* begin *
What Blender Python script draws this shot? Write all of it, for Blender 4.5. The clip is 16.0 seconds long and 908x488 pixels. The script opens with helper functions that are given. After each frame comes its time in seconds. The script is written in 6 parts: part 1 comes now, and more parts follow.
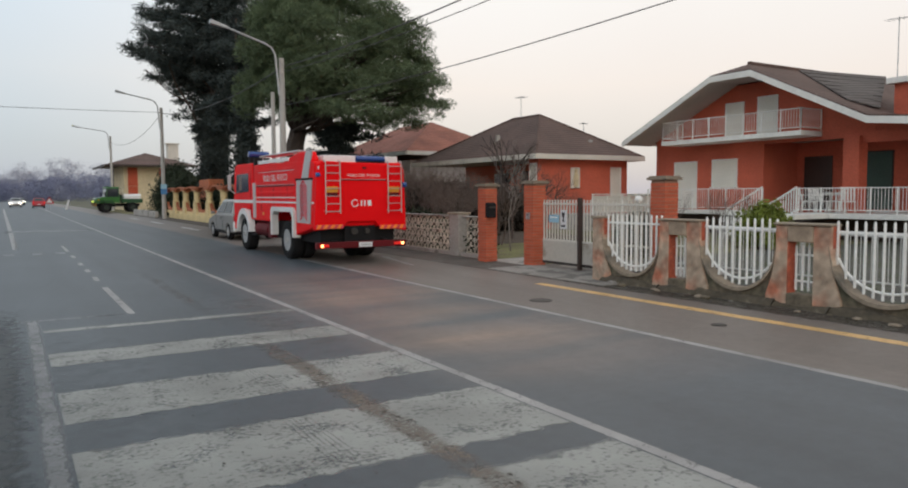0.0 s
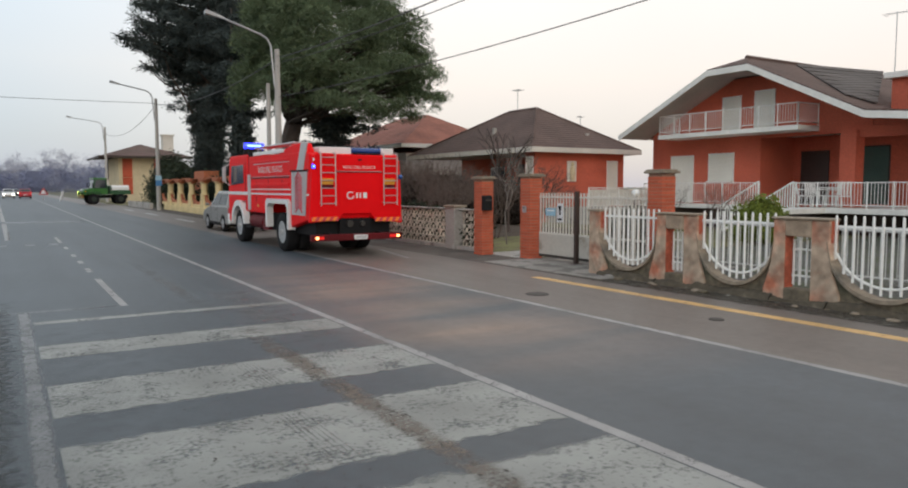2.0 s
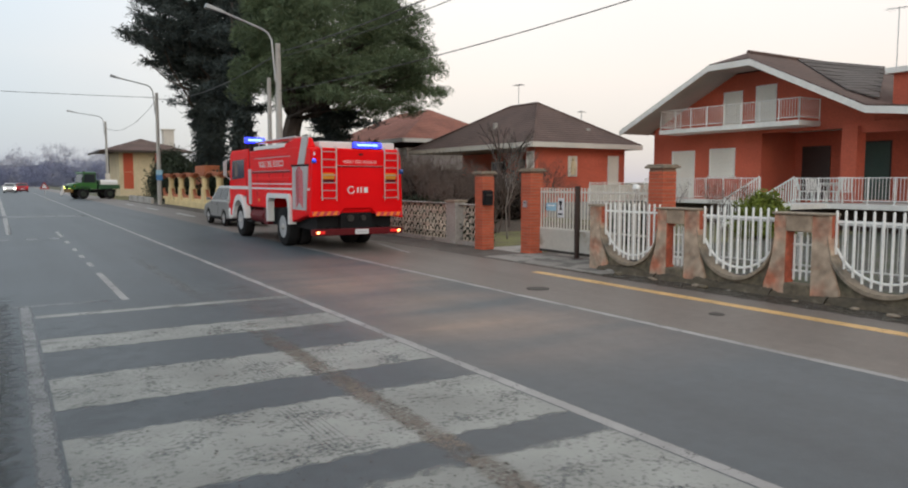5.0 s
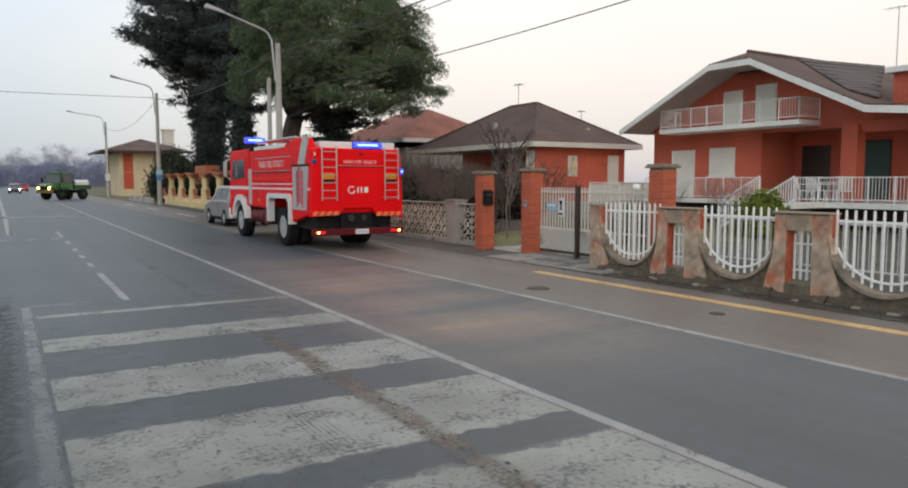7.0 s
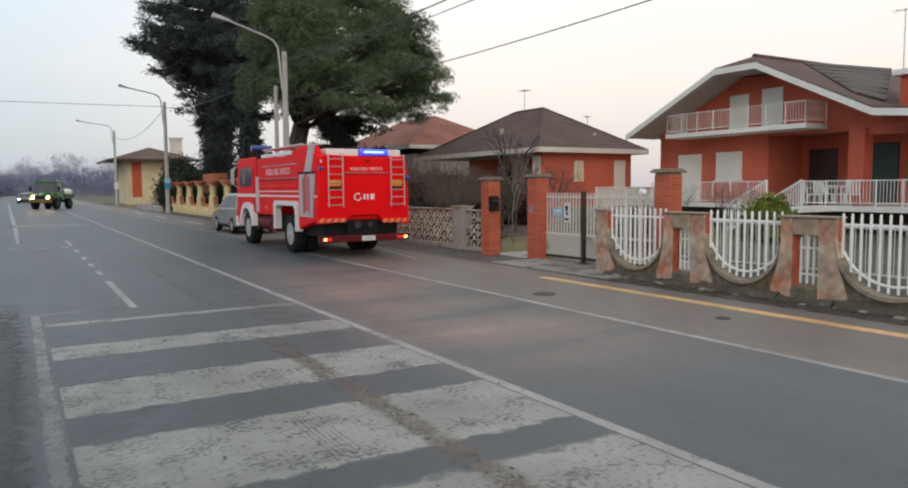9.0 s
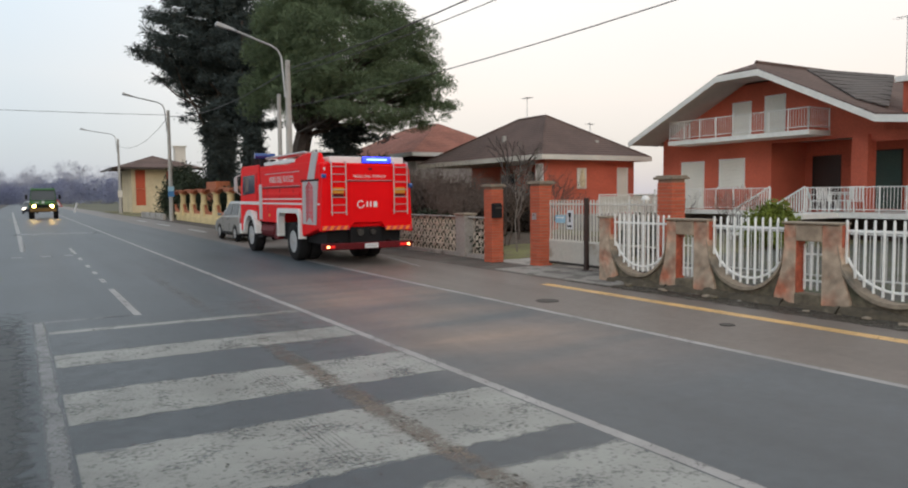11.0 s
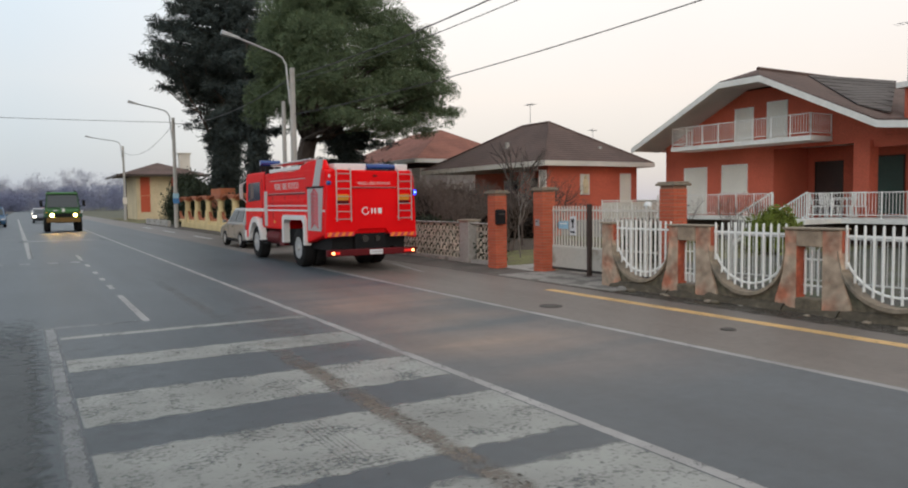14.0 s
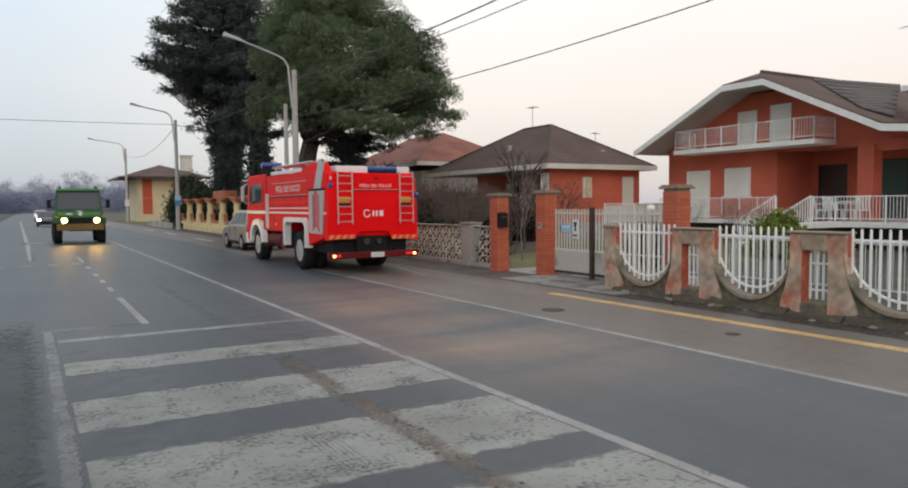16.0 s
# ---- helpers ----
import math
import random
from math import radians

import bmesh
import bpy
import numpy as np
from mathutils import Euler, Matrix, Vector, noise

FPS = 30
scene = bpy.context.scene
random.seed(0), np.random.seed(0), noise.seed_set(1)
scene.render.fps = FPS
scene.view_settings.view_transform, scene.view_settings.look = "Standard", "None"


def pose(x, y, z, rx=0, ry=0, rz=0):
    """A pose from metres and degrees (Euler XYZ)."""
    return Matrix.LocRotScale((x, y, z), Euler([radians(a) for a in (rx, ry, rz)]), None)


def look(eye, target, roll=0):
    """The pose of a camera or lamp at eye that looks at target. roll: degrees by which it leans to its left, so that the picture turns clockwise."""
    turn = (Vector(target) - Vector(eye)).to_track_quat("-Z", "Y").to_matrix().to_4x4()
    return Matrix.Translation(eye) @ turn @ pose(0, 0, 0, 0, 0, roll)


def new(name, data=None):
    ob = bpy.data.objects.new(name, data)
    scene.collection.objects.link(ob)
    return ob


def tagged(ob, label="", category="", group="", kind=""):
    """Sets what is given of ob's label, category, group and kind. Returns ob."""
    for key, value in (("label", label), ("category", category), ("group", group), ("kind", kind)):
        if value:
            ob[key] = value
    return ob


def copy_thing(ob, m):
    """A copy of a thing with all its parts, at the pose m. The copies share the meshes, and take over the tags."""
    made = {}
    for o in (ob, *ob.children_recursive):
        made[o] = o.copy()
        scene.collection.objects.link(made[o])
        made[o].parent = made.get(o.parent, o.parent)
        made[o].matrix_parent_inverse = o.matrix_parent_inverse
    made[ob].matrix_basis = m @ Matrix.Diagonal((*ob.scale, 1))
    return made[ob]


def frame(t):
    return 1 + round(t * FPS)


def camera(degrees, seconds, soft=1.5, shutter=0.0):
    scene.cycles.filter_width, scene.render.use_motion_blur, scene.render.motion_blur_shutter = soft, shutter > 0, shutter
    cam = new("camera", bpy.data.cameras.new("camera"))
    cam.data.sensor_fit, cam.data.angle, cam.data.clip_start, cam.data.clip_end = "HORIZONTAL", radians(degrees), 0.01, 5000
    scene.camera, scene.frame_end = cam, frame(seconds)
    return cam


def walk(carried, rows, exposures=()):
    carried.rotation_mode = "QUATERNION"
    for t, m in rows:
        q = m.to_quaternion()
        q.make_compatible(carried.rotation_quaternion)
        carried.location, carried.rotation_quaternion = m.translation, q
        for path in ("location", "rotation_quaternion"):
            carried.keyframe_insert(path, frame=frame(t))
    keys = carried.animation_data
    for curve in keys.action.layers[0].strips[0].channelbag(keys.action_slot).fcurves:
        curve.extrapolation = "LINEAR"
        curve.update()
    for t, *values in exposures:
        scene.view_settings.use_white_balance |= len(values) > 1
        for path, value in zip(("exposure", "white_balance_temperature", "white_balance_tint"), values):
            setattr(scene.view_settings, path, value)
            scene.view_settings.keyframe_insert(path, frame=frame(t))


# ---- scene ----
* end *
● EXERCISE OBJECTIVE
Leave out the pictures and retype every line above exactly.

● REPLY
What Blender Python script draws this shot? Write all of it, for Blender 4.5. The clip is 16.0 seconds long and 908x488 pixels. The script opens with helper functions that are given. After each frame comes its time in seconds. The script is written in 6 parts: part 1 comes now, and more parts follow.
0.0 s
2.0 s
5.0 s
7.0 s
9.0 s
11.0 s
14.0 s
16.0 s
# ---- helpers ----
import math
import random
from math import radians

import bmesh
import bpy
import numpy as np
from mathutils import Euler, Matrix, Vector, noise

FPS = 30
scene = bpy.context.scene
random.seed(0), np.random.seed(0), noise.seed_set(1)
scene.render.fps = FPS
scene.view_settings.view_transform, scene.view_settings.look = "Standard", "None"


def pose(x, y, z, rx=0, ry=0, rz=0):
    """A pose from metres and degrees (Euler XYZ)."""
    return Matrix.LocRotScale((x, y, z), Euler([radians(a) for a in (rx, ry, rz)]), None)


def look(eye, target, roll=0):
    """The pose of a camera or lamp at eye that looks at target. roll: degrees by which it leans to its left, so that the picture turns clockwise."""
    turn = (Vector(target) - Vector(eye)).to_track_quat("-Z", "Y").to_matrix().to_4x4()
    return Matrix.Translation(eye) @ turn @ pose(0, 0, 0, 0, 0, roll)


def new(name, data=None):
    ob = bpy.data.objects.new(name, data)
    scene.collection.objects.link(ob)
    return ob


def tagged(ob, label="", category="", group="", kind=""):
    """Sets what is given of ob's label, category, group and kind. Returns ob."""
    for key, value in (("label", label), ("category", category), ("group", group), ("kind", kind)):
        if value:
            ob[key] = value
    return ob


def copy_thing(ob, m):
    """A copy of a thing with all its parts, at the pose m. The copies share the meshes, and take over the tags."""
    made = {}
    for o in (ob, *ob.children_recursive):
        made[o] = o.copy()
        scene.collection.objects.link(made[o])
        made[o].parent = made.get(o.parent, o.parent)
        made[o].matrix_parent_inverse = o.matrix_parent_inverse
    made[ob].matrix_basis = m @ Matrix.Diagonal((*ob.scale, 1))
    return made[ob]


def frame(t):
    return 1 + round(t * FPS)


def camera(degrees, seconds, soft=1.5, shutter=0.0):
    scene.cycles.filter_width, scene.render.use_motion_blur, scene.render.motion_blur_shutter = soft, shutter > 0, shutter
    cam = new("camera", bpy.data.cameras.new("camera"))
    cam.data.sensor_fit, cam.data.angle, cam.data.clip_start, cam.data.clip_end = "HORIZONTAL", radians(degrees), 0.01, 5000
    scene.camera, scene.frame_end = cam, frame(seconds)
    return cam


def walk(carried, rows, exposures=()):
    carried.rotation_mode = "QUATERNION"
    for t, m in rows:
        q = m.to_quaternion()
        q.make_compatible(carried.rotation_quaternion)
        carried.location, carried.rotation_quaternion = m.translation, q
        for path in ("location", "rotation_quaternion"):
            carried.keyframe_insert(path, frame=frame(t))
    keys = carried.animation_data
    for curve in keys.action.layers[0].strips[0].channelbag(keys.action_slot).fcurves:
        curve.extrapolation = "LINEAR"
        curve.update()
    for t, *values in exposures:
        scene.view_settings.use_white_balance |= len(values) > 1
        for path, value in zip(("exposure", "white_balance_temperature", "white_balance_tint"), values):
            setattr(scene.view_settings, path, value)
            scene.view_settings.keyframe_insert(path, frame=frame(t))


# ---- scene ----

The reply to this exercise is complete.